It seems a little bit strange that the violin is so rarely played in rock and jazz rock. Few musicians of the genre took it up, let alone took it to the big stage despite its ability to imitate the joy and pain of the human voice perhaps even more than the guitar. Actually there was only one man from Pasadena who did it with a breathtaking combination of passion and perfection. As critic Wolfgang Burde stated in the review of the concerts you can witness here, Don “Sugar Cane” Harris’ personality reflects shades of the country fiddler as well as the classical tradition of Paganini and Kreisler, but also dwells deep in rock and blues. No wonder, this concert was one of the definite highlights of the Berlin Jazz Days 1971. It catches Sugar Cane after he had taken various important steps on his career ladder: In the years before he had been a sideman for John Mayall, John Lee Hooker and Little Richard and eventually joined Zappa’s Mothers Of Invention in 1969. With the Mothers he gained attention from the rock audience, starting with his contributions on the album “Hot Rats”. Creating that big stir he was commissioned by the Jazztage to participate in not only one but two events, as protagonist of a band and as well as part of the “Violin Summit”. Recordings from both evenings can be heard here.
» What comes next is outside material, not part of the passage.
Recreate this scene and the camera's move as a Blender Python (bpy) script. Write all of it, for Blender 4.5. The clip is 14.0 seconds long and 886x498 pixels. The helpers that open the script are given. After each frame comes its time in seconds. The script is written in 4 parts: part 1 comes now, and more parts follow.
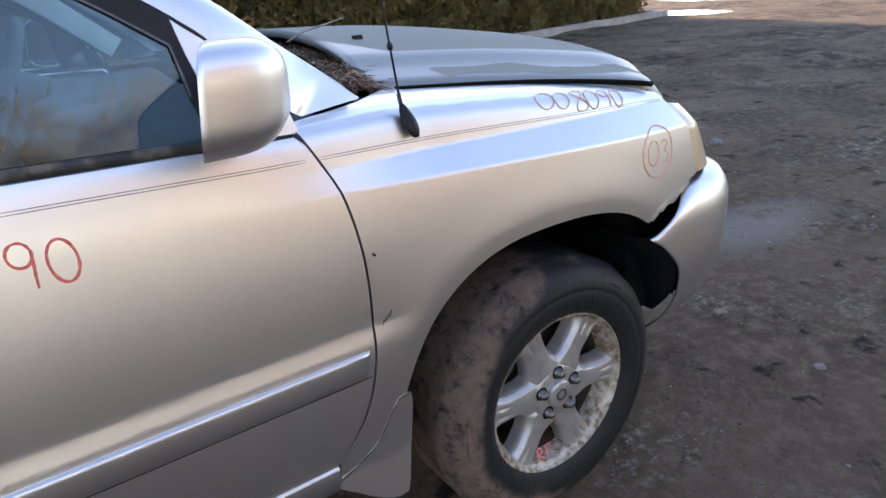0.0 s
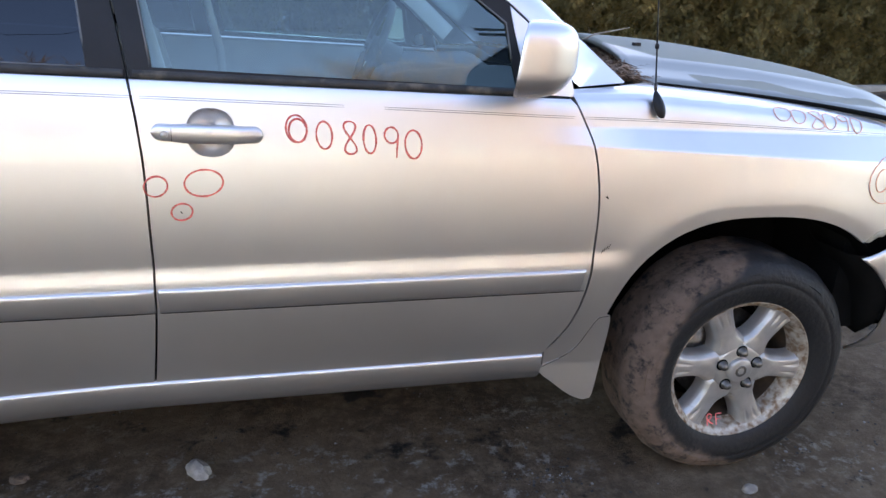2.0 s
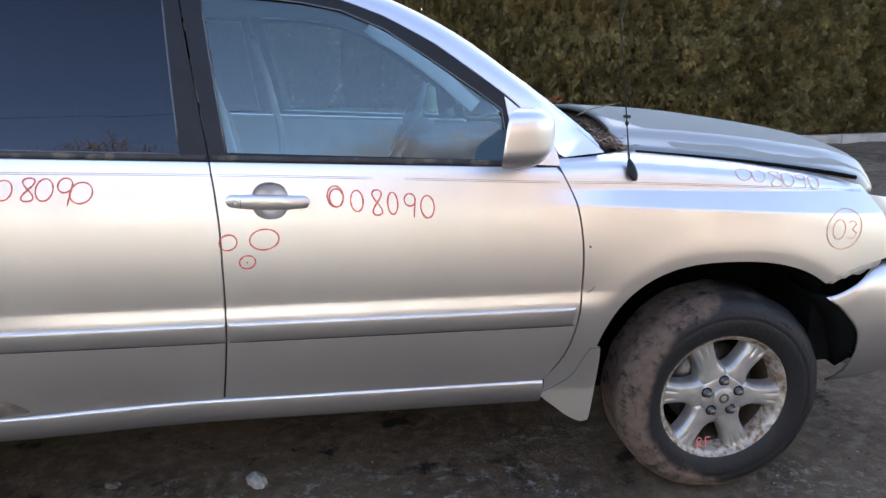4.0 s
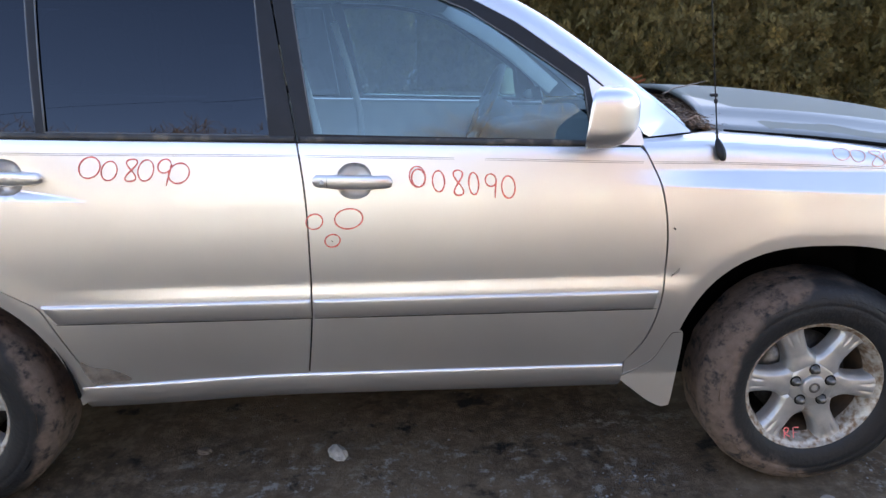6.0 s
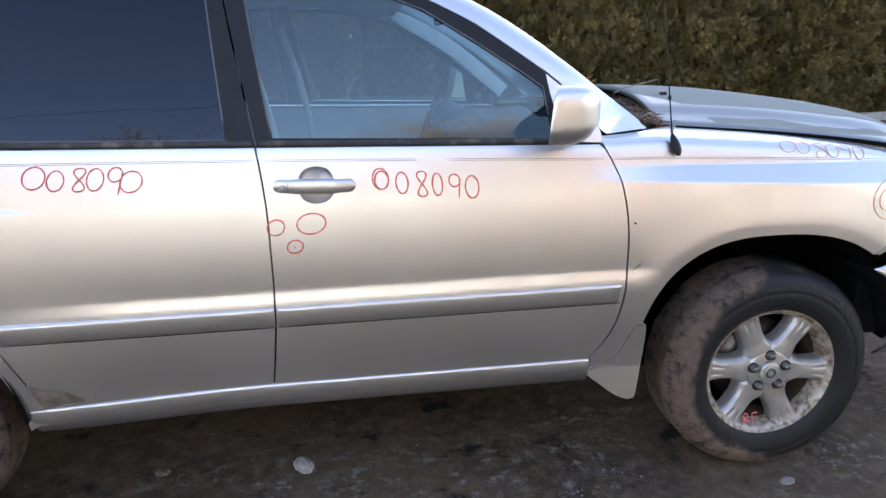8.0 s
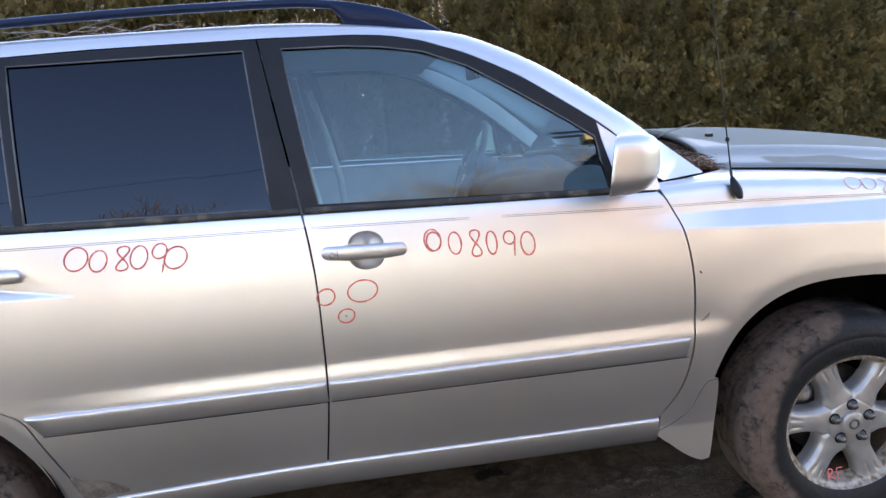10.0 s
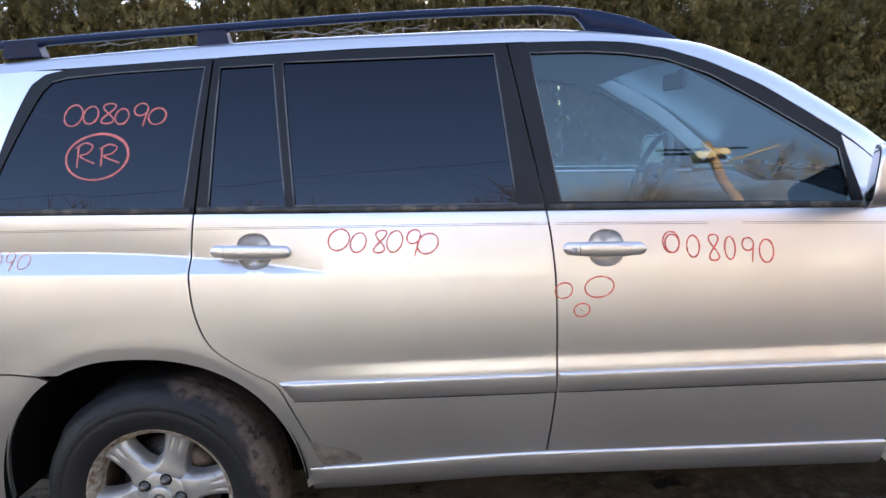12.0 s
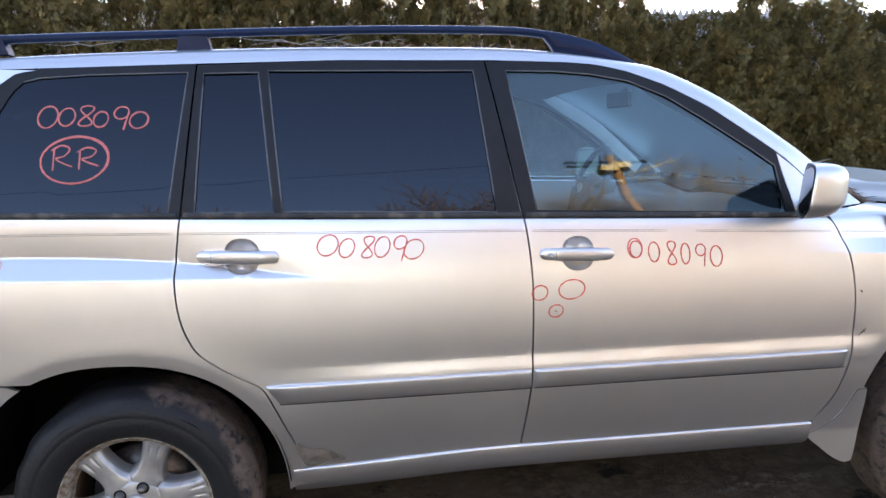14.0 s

Again, as with so many MPS productions of the early 1970s, this is a tremendous documentary of a period in which every boundary-crossing between jazz, blues, progressive rock and vanguard not only seemed possible but really made sense. The team of the Berliner Jazztage did a daring and wonderful job in recruiting an all-star band especially for this event: You’ll find ex-Soft Machine drummer Robert Wyatt in the line-up alongside New Zealander Neville Whitehead who, as an excellent session bassist, also belonged to the Soft Machine sphere. Wolfgang Dauner once more shows his incredible versatility on keyboards, and the guitar work is shared by Volker Kriegel of the Dave Pike Set and Norwegian Terje Rypdal.
In the opener, the sheer power of the whole band will leave you jaw-dropped as they work themselves up into a steaming frenzy. After a heartbreaking intro the title track develops to a collective tightrope walk between the blues and the free, with Dauner breaking loose before a devilish cadence by Harris. “Song For My Father”, the only track taken from the “Violin Summit”, is a Horace Silver composition and unites bossa and blues with fulminant soli of each Harris and Rypdal. “Where’s My Sunshine” finally shows Sugar Cane as a soulful singer, creating an amazing dialogue between his voice and his strings. Every single one of these four killer tracks is a statement of his unbridled will to break free from restrictions of structure and time with his soulful and abundant improvisations.
The Hendrix comparison has been used so excessively in the last years it has become something of a curse. Then, 35 years ago, it hit the bull’s eye. Sugar Cane really was the “Jimi Hendrix” of the violin”. The exciting cover artwork tells the truth: This fiddle was a bloody marvel.